クリエイターの苦悩もものすごくよくわかりましたが、そうか!SNSと本物の映画の間には、大きなミゾが!! そして時代の流れで、いろいろなものが変わっていくのだ!
人も、まわりの環境も。「スター」という存在も意味も、思えば、ずいぶん変わったのだなあと思いました。本を読んで、少し離れたところから時代の流れを見つめるというのも大切だなと思いました。
(有隣堂藤沢店 佐伯敦子)
今の子どもたちのなりたい職業を聞けば、必ずユーチューバーという名が挙がる。
そこにはやりたいことをやっている人が映るのかもしれないし、お金を稼いでいる人が映っているのかもしれない。
多くの星屑たちの中で一等星、二等星のような星たちを繋いで星座を語るようにきっと見えないものを描いているのかもしれない。
みんな自分の得意な定規を持って、色々なものを大きい、小さいと選別していく。
大きさだけでは測れない、重さも色濃さもすべてを大きいか小さいかで分けることを知らず知らずに私たちは測って、「俺の方が大きい」と思って安心している。
もしくは安心したいと思っているのだろう。
今という世の中は誰にでも参加ができることが多くなったが、その分その評価に揺れ動くことも多くなった。
地面が揺れているのか自分が揺れているのかが時にわからなくなる「今」を朝井リョウという作家は見事に映し出し、そして上手に伝えてくれる。
この作品はブレることをしない。私がブレてもきっとそのブレを補正してくれるような気がする。
このブレ補正されたレンズで「今」を読んで欲しいと思う。
(ブックマルシェ津田沼店 渡邉森夫)
発信方法が増え、バズれば誰でもスターになれる時代。次から次へと新しい人や物やブームが目まぐるしく変わっていく中で、今と生きている人達は本当に“ただ待つ”という事が苦手になってしまったんだと感じました。すぐ新しい物をという気持ちばかりが先走り、一つ一つの事を雑に扱う。そして自分の価値観から外れる物は徹底的に叩く。でもそればかりをくり返した先には、人としての大事な心のこもった気持ちや自分を信じて待つという事ができなくなってしまう。各所に出てくる朝井さんが紡ぎ出す名言に何度も心が打たれました。

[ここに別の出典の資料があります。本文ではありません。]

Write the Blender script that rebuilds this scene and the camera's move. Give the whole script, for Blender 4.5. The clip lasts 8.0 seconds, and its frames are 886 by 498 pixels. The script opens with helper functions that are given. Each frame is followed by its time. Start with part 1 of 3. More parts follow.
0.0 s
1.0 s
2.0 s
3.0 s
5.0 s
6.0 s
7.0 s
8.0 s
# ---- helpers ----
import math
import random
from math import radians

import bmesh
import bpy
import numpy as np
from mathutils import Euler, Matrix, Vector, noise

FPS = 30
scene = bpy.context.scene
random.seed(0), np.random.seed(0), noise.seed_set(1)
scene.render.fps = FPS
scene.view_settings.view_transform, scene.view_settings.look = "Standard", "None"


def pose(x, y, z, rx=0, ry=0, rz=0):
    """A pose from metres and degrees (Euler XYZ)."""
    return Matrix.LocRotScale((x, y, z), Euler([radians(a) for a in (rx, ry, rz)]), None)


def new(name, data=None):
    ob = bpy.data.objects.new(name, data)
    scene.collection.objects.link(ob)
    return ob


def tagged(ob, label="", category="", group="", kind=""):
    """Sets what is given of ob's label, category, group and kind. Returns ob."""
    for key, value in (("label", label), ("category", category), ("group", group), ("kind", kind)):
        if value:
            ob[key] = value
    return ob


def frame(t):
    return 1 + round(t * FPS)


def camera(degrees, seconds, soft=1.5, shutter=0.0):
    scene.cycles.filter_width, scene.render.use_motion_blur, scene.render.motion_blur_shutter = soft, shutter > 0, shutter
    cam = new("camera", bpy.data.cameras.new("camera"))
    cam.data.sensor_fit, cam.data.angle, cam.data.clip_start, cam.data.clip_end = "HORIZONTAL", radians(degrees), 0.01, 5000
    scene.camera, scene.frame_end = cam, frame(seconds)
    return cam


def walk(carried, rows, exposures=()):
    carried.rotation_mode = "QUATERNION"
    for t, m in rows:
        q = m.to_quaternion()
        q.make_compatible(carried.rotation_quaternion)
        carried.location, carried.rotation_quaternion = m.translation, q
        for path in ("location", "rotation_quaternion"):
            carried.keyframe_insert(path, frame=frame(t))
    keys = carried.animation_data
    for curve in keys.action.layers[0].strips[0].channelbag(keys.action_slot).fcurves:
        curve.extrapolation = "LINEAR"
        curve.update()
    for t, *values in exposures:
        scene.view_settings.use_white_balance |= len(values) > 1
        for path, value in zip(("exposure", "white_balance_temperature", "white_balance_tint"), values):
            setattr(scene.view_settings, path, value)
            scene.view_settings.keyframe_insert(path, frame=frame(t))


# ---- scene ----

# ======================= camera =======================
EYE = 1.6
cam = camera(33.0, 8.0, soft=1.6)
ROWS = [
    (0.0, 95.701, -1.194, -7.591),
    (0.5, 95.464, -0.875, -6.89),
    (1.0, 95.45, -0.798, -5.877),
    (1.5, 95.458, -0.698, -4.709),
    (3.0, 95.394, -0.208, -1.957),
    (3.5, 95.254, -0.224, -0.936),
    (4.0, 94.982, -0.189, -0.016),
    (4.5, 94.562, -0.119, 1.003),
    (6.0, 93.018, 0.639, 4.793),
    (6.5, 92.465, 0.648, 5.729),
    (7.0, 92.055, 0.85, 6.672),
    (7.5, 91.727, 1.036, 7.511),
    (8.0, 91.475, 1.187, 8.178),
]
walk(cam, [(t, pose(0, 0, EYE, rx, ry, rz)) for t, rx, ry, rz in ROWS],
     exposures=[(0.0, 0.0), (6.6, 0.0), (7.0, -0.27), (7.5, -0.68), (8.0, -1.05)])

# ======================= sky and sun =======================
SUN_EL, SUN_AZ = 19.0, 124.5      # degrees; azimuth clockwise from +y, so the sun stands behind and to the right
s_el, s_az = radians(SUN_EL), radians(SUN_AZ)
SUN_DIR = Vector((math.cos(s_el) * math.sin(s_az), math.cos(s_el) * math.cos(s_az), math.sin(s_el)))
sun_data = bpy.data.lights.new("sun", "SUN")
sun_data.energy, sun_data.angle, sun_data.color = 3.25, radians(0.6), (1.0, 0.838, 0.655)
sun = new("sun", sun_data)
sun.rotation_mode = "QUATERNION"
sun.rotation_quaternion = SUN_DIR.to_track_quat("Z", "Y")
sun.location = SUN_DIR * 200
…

最後に千紗が言っていた「誰かがしている悪いところよりも、自分がしている良いところを言えるようにしておく」という言葉は、まさにこれからの時代に向けて本当に大切にしていかなくてはいけない事だなと感じました。自分も誰かを叩く事よりもまさに千紗が言っていた事ができるように心がけていきたいです。